Most of the neighbors, however, remained supportive.
I asked for permission to share why it was important for us to bring our protest directly to the mayor, and the crowd permitted me to speak.
I explained that in 2016 when Sandoval was still a candidate, he had requested a meeting during which he asked what changes I wanted to see in the city. I told him that among the most important was civilian oversight of the police. He told me that he didn’t see the community asking for that, but that if that were to change, he might reconsider. This was before the Christian Aguilar case came to light. Once the officers were acquitted in that case, I explained, we former POST to push forth the proposal. And now, even despite a week’s worth of protest demonstrating broad support for police reform, Mr. Sandoval has reiterated *that same day* over a phone call his continued disagreement with civilian oversight of the police.
I brought up how some people tell me, “we already have civilian oversight of the police!
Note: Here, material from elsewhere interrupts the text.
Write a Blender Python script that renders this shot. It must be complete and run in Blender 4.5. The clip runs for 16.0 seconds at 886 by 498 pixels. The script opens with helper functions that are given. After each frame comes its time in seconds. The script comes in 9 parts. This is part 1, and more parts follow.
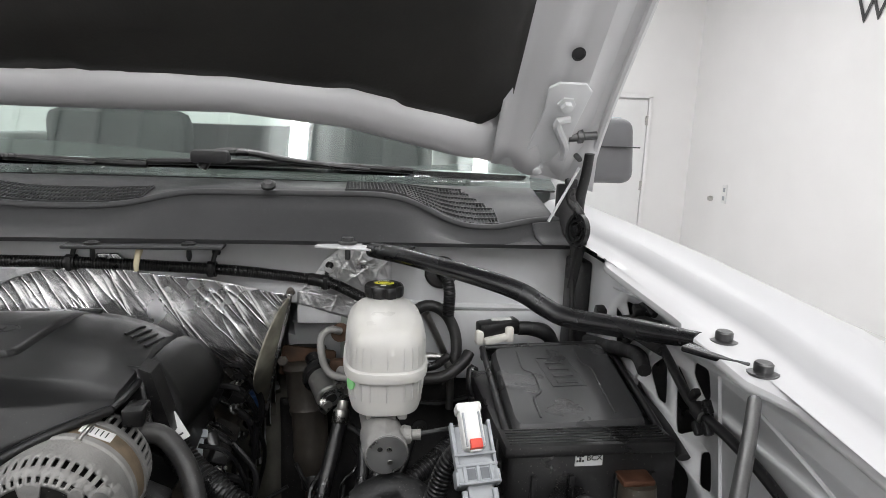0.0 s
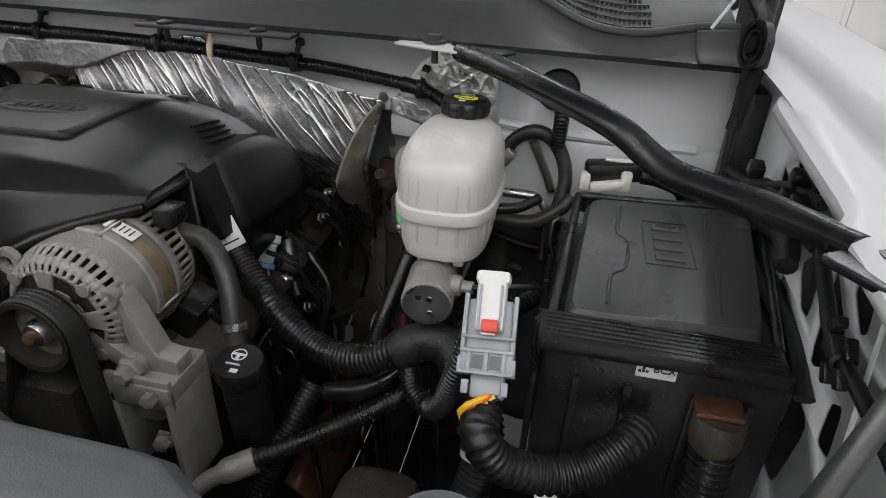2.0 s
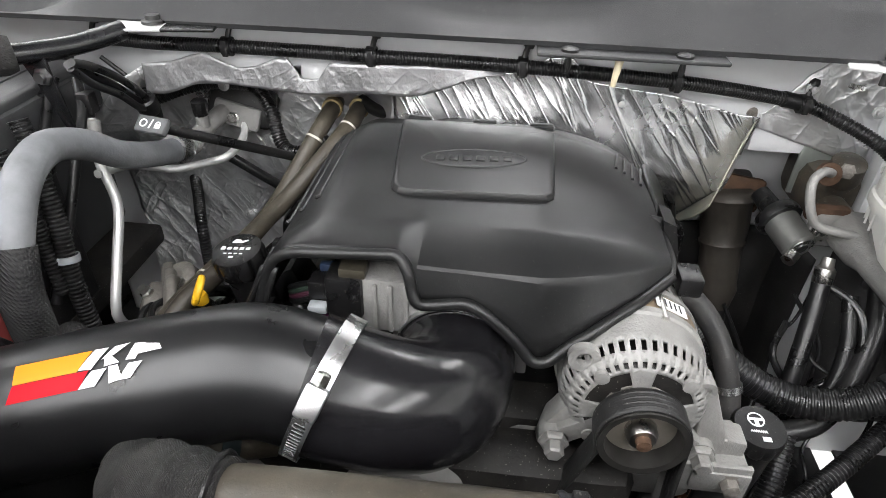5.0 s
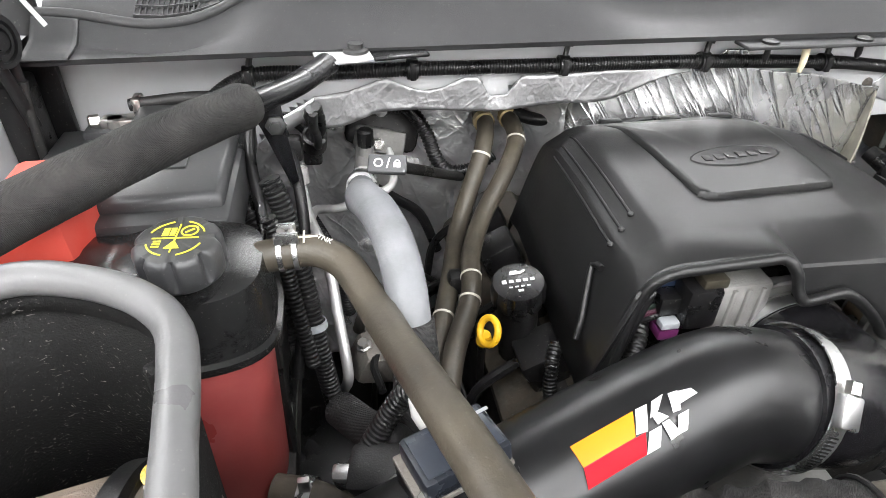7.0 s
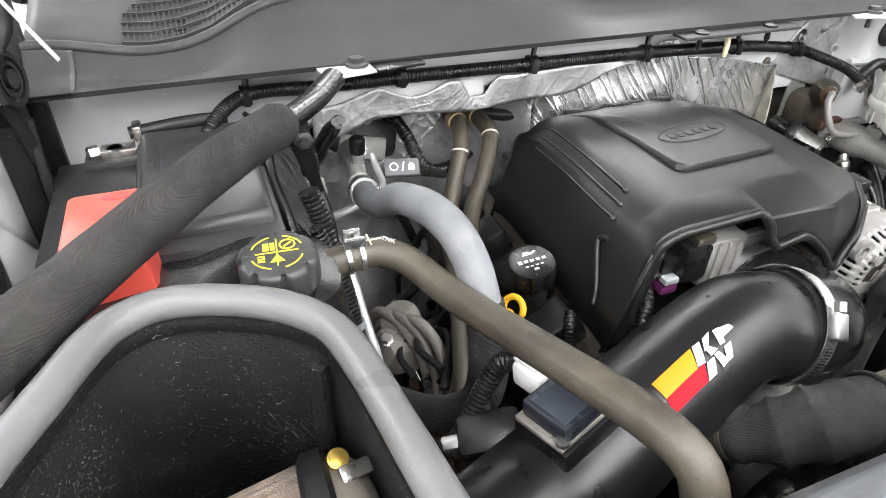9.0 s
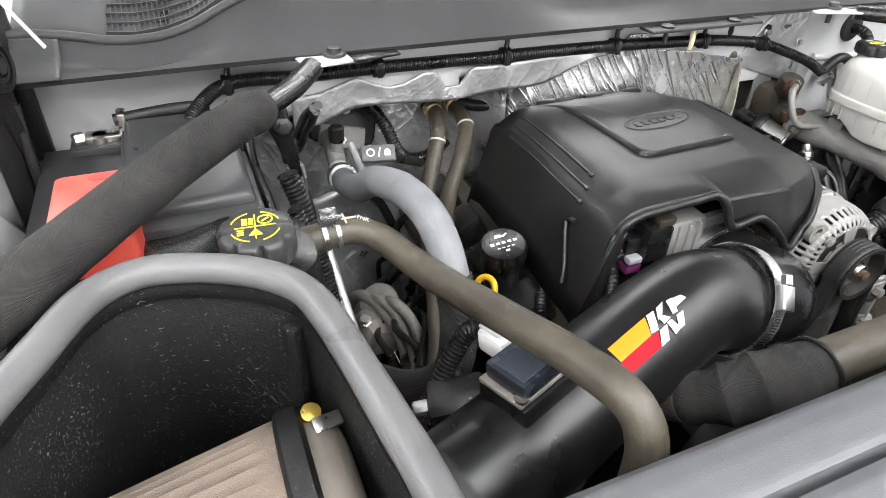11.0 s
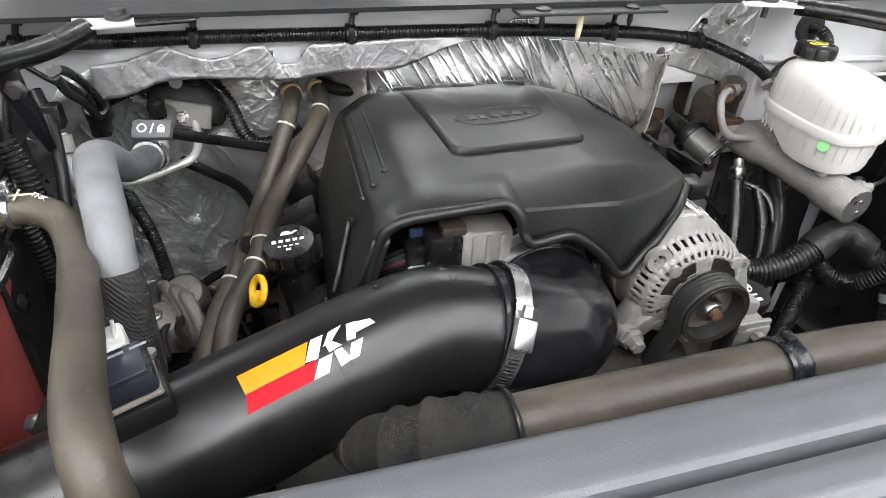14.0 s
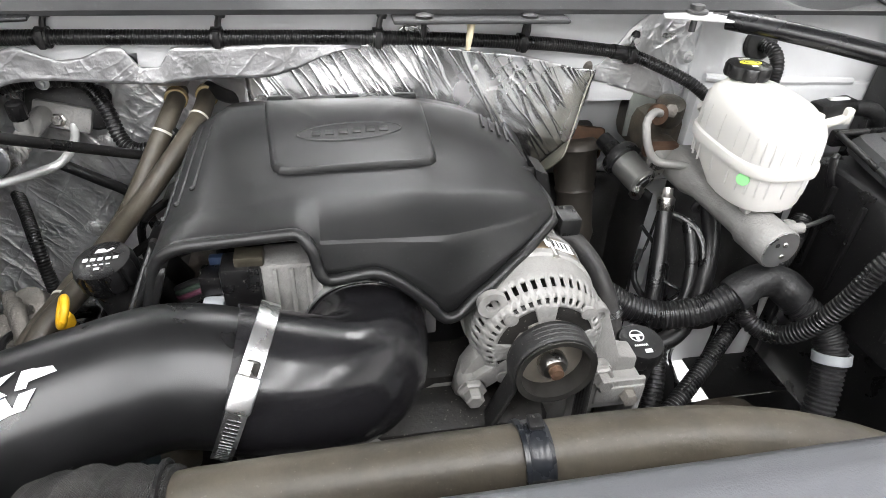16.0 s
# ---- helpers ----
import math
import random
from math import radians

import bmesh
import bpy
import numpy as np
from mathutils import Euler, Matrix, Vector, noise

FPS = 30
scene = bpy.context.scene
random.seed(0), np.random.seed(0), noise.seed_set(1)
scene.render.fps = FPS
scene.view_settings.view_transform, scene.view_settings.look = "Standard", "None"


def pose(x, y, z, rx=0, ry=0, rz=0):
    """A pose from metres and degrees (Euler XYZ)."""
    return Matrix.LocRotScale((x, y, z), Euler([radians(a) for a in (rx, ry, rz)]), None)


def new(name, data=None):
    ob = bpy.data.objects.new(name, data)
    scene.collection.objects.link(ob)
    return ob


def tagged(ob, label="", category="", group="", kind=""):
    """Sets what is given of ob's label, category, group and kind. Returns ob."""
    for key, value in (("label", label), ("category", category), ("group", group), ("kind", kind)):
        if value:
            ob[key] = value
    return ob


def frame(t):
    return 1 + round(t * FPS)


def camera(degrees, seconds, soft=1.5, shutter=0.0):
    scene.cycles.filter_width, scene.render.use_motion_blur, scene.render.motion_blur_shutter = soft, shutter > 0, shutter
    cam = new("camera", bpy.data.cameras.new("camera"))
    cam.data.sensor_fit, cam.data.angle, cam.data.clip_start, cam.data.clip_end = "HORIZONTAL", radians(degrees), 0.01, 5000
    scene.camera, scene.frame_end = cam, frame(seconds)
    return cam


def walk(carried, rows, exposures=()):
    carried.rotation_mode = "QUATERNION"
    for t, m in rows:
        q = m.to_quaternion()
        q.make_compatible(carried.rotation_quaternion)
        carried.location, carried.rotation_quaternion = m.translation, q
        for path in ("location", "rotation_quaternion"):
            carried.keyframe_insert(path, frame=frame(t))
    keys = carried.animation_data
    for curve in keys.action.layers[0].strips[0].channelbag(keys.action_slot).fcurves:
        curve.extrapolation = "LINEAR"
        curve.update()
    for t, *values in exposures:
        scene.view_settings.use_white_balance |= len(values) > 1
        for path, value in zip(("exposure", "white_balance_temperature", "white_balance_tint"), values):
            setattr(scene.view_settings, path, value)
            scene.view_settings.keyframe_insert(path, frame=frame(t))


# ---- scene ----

We have a civilian council that has authority to ask questions and demand changes!” And I shared how in the absence of an independent review board, we have been asking the council to assume that role. We asked th ask specific questions about the most recent killing: Chad Jensen’s fatal shooting of Anthony Pacheco. (Jensen is the same guy who beat Christian Aguilar.) Not a single member of the council dared to challenge the power of the police and ask any of those difficult questions. And although it is uncomfortable, it is important that they do so. And in not doing so, they are failing the community in their role of providing oversight, which is why we were there.
Then a sister whose family had suffered horrible abuse at the hands of police spoke. Her brother had overdosed, she explained, and instead of rendering aid, Pomona PD officers beat him. Later, the family moved to Upland. At a Halloween party at which many of the guests were African-American, police arrived and, feeling “threatened,” shot her brother. This does not happen at white parties, where hosts explain that they have a grandfather who works for the sheriff and are left alone with minor admonishments to lower music volume.
Several young people also spoke their truths, just as the sister and I had done. But when young women were talking, the mayor seemed to prefer making side conversation over genuinely listening. It was quite disappointing, especially to those of us that know him and have collaborated with him.
The mayor tried to explain that he was putting together of hand-picked committee of African-American leaders to address the issue. None of the young black people leading the action, many of whom are queer, had been invited to form part of that grouping.
We did have some tense moments here and there, and aside from some questionable comments by the mayor’s sister and one of the bystanders, things were actually pretty respectful. Tim tried to highlight his record of conceding to demands from the immigrant rights movement, and the COVID-19 relief fund, but the protesters refused to let him off the hook for his intransigence on police reform.
He called me a liar but I stand by what I said. He may have supported a different version of a police committee, but that committee had no power whatsoever, and cannot really be considered a bona fide oversight committee, so I resent that characterization.
We pledged to continue the struggle, and marched back to safety.